Auch direkte Verwandtschaft ist wichtig. Limbo kann sich in seinem Machtanspruch nicht nur auf die eigene (Laut-)Stärke, sondern auch auf seine Mutter Lara verlassen. Die gehört zur zweiten Generation der Krefelder Schimpansen. Im Rahmen der Neuordnung der Gruppe werden sie und das Weibchen Menolly allerdings in einen englischen Zoo umgesiedelt, wo sie sich mit einem nicht-verwandten Männchen fortpflanzen sollen. Vier neue Weibchen aus anderen Zoos werden nach Krefeld kommen, um hier für Nachwuchs zu sorgen. Bleiben werden Limbo und Charly sowie das 46 Jahre alte Weibchen Bally.

Jungtiere bei den Krefelder Schimpansen hat es bis Ende der 1990er-Jahre oft gegeben: Mit 34 Geburten gab es hier eine der erfolgreichsten Zuchtgruppen Europas. Doch mit der Teilnahme am Europäischen Zuchtprogramm musste zunächst festgestellt werden, welcher Unterart die Krefelder Tiere überhaupt angehören. Genetische Untersuchungen über einen Zeitraum von mehr als zehn Jahren klärten zweifelsfrei, dass es sich um Angehörige der hochbedrohten westafrikanischen Schimpansen handelt. Dementsprechend kann der Zoo sich nun der Nachzucht widmen – wobei durch die neuen Weibchen Inzest vermieden wird.

Die neue Gruppe wird
behutsam aufgebaut

Der behutsame Aufbau der neuen Gruppe soll möglichst abgeschlossen sein, bevor der Bau des neuen Schimpansen-Gartens beginnt. Denn der Neubau in unmittelbarer Nachbarschaft kann zu Stress führen: Damit die Tiere künftig in das neue Außengehege gelangen können, wird ein Tunnel aus ihrem jetzigen Gehege durch den Beton hinaus ins Freie gebohrt. Während der Arbeiten, die Wochen dauern werden, müssen die Schimpansen in ihren Nachtboxen bleiben. „Umso mehr Platz haben sie dann im Anschluss“, sagt Daniel Schmidt.

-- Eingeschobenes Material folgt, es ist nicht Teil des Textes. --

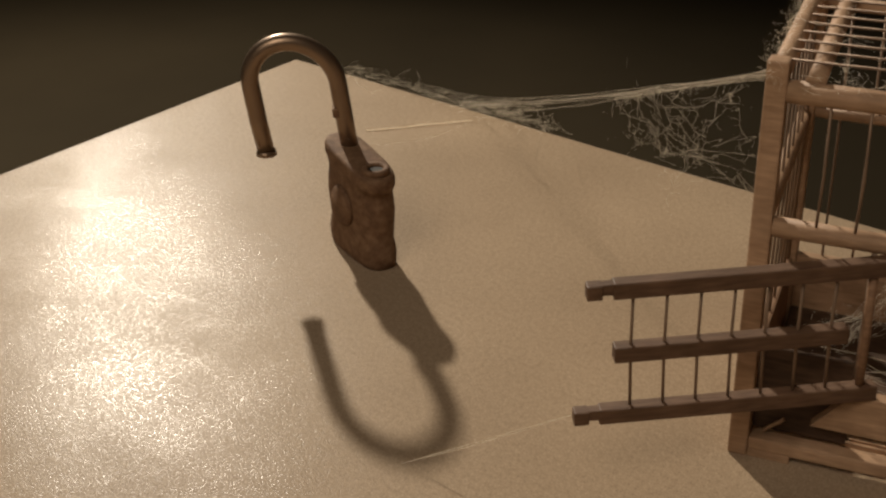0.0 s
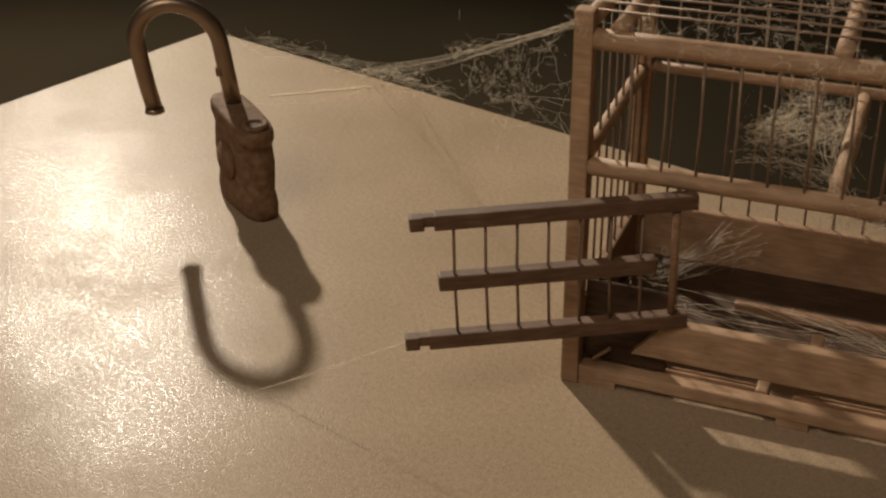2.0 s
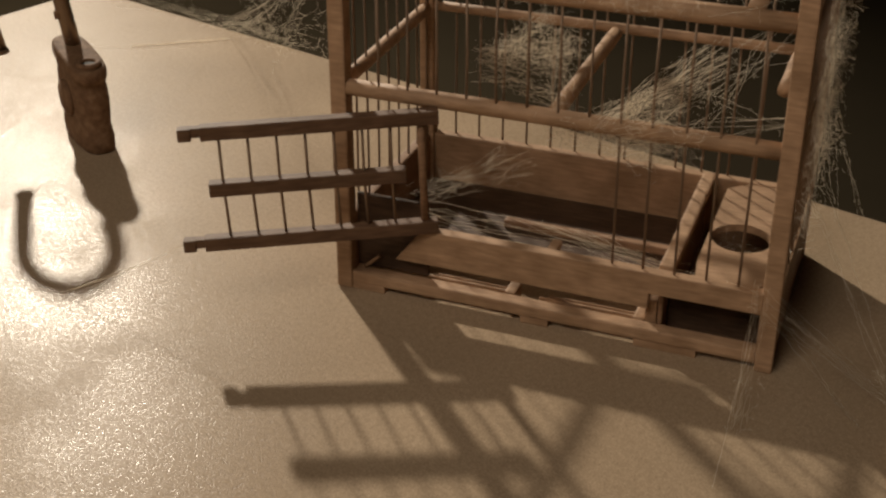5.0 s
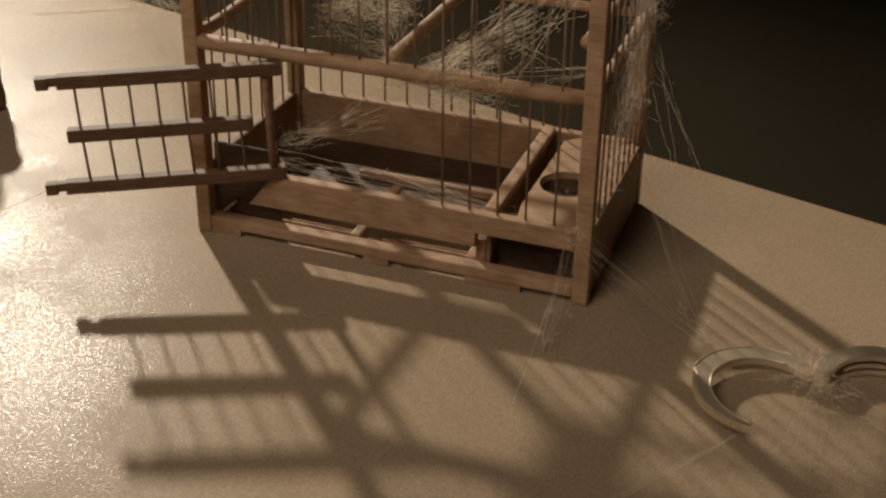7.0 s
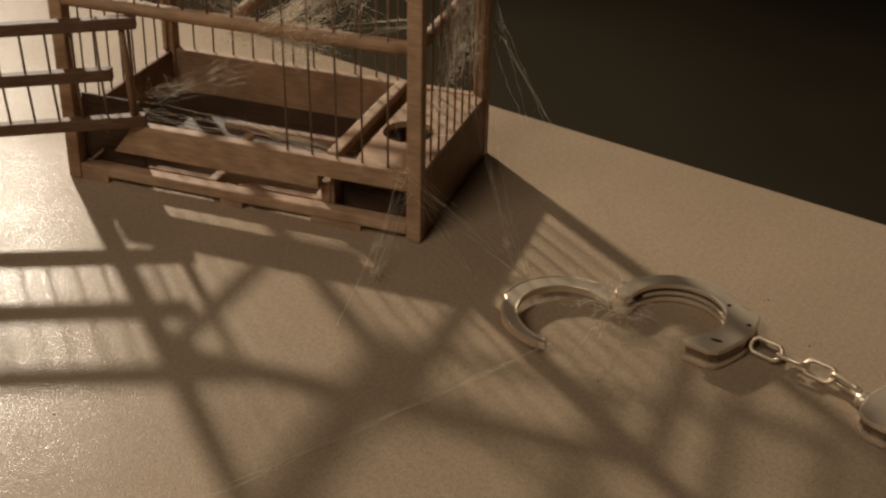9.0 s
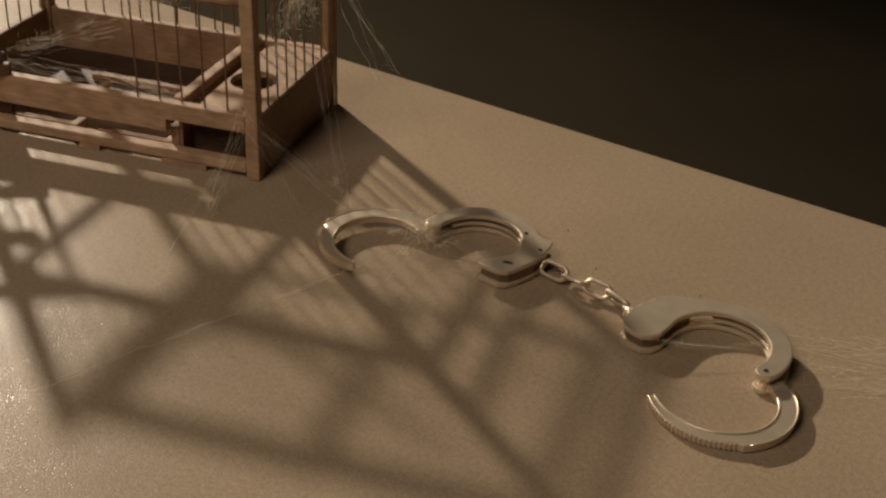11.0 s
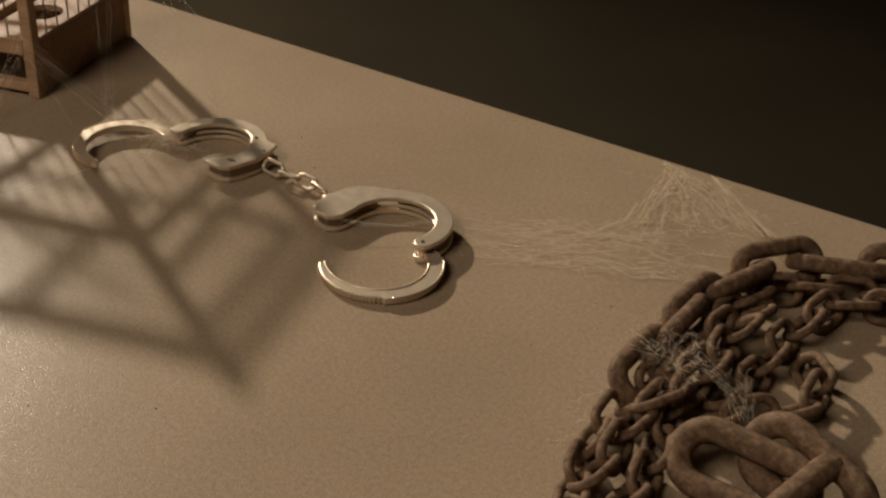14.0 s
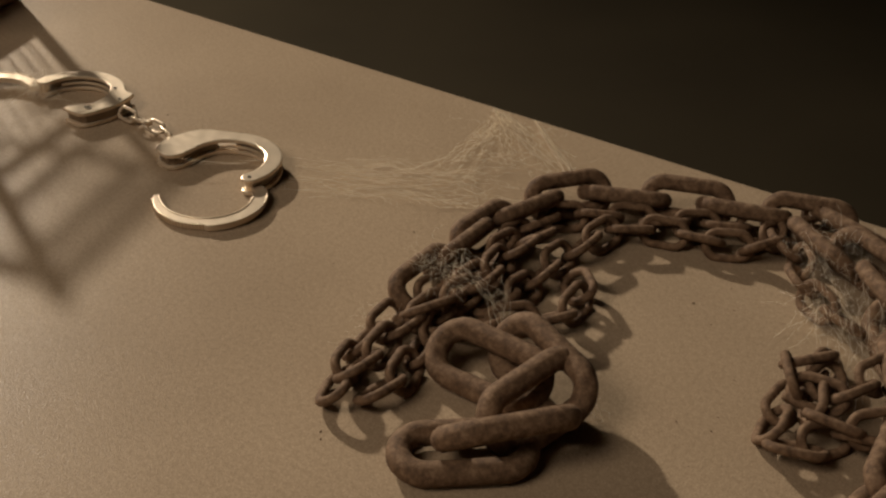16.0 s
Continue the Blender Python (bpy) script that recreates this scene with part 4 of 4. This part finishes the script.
    out += fluff(rng, [(0.845, 0.125, 0.004), (0.838, 0.122, 0.002), (0.872, 0.140, 0.034), (0.886, 0.132, 0.036)], 70, (0.008, 0.008, 0.002), 0.016, 0.00005)
    for _ in range(5):
        out += filament(rng, (0.954 + U(-0.004, 0.004), 0.062, 0.016), (0.964 + U(-0.006, 0.006), 0.048 + U(-0.008, 0.008), 0.001), 0, 0.001, 7, 0.00010, 6)
    cobweb("tangled cobweb caught among rusty chain links", out)
    out = []
    for _ in range(30):
        out += filament(rng, (U(1.092, 1.14), U(0.15, 0.225), U(0.018, 0.028)), (U(1.08, 1.13), U(0.03, 0.14), U(0.008, 0.026)), U(0, 0.004), 0.0012, 10, 0.00007, 8, 0.004)
    for _ in range(14):
        out += filament(rng, (1.10 + U(-0.006, 0.004), 0.13 + U(-0.02, 0.03), 0.012), (1.085 + U(-0.02, 0.012), 0.135 + U(-0.02, 0.05), 0.001), 0, 0.0010, 8, 0.00008, 8)
    out += fluff(rng, [(1.10, 0.19, 0.022), (1.108, 0.16, 0.022), (1.11, 0.125, 0.018), (1.102, 0.10, 0.018), (1.12, 0.21, 0.024)], 160, (0.009, 0.012, 0.003), 0.014, 0.00005)
    cobweb("stringy cobweb stretched across the rusty chains", out)


cobwebs()


# ---- crumbs ----
def crumbs():
    rng = random.Random(5)
    out = []
    for _ in range(110):
        if rng.random() < 0.6:
            x, y = rng.uniform(0.80, 1.10), rng.uniform(0.0, 0.24)
        else:
            x, y = rng.uniform(0.25, 0.80), rng.uniform(0.10, 0.45)
        r = rng.uniform(0.0002, 0.0008) * (0.6 + 0.6 * rng.random())
        top = (x + rng.uniform(-r, r) * 0.3, y + rng.uniform(-r, r) * 0.3, 1.1 * r)
        ring = [(x + r * rng.uniform(0.7, 1.2) * math.cos(a), y + r * rng.uniform(0.7, 1.2) * math.sin(a), 0.00002) for a in (0.2, 1.5, 2.9, 4.1, 5.4)]
        out.append((ring + [top], [(i, (i + 1) % 5, 5) for i in range(5)] + [(4, 3, 2, 1, 0)]))
    tagged(mesh_part("crumbs", mesh_of("crumbs", out), RUST), "tiny dark crumbs of rust scattered on the table", "crumbs", kind="stuff")


crumbs()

Bei der Schwesterart, den Bonobos, führt derzeit die Eingewöhnung eines neuen Männchens im Zoo Wuppertal zu Ärger. Bili wurde sogar heftig ins Ohr gebissen. „Die Integration fremder Tiere in eine bestehende Gruppe von Menschenaffen geht meist nie ohne Aggressionen und Konflikte über die Bühne – im Zoo wie auch im Freiland“, sagt Wolfgang Dreßen dazu. Dabei dauere es eben nicht nur einige Tage oder Wochen, bis die Integration abgeschlossen sei.

Auch bei den Schimpansen in Krefeld erwartet er Probleme, allerdings aus einer anderen Konstellation heraus. Denn bei den Bonobos sind es die Weibchen, die starke Allianzen bilden und auch Sex als diplomatische Waffe einsetzen – oder dem nicht akzeptierten Männchen Verletzungen zufügen. Bei den Schimpansen dagegen regelt ein Alpha-Männchen in der Gruppe die Streitereien – ist es stark und erfahren, kann es eine Integration konfliktfrei regeln. Nicht nur auf Zoodirektor Wolfgang Dreßen und seine Mitarbeiter, sondern auch auf Limbo kommt also viel Arbeit zu.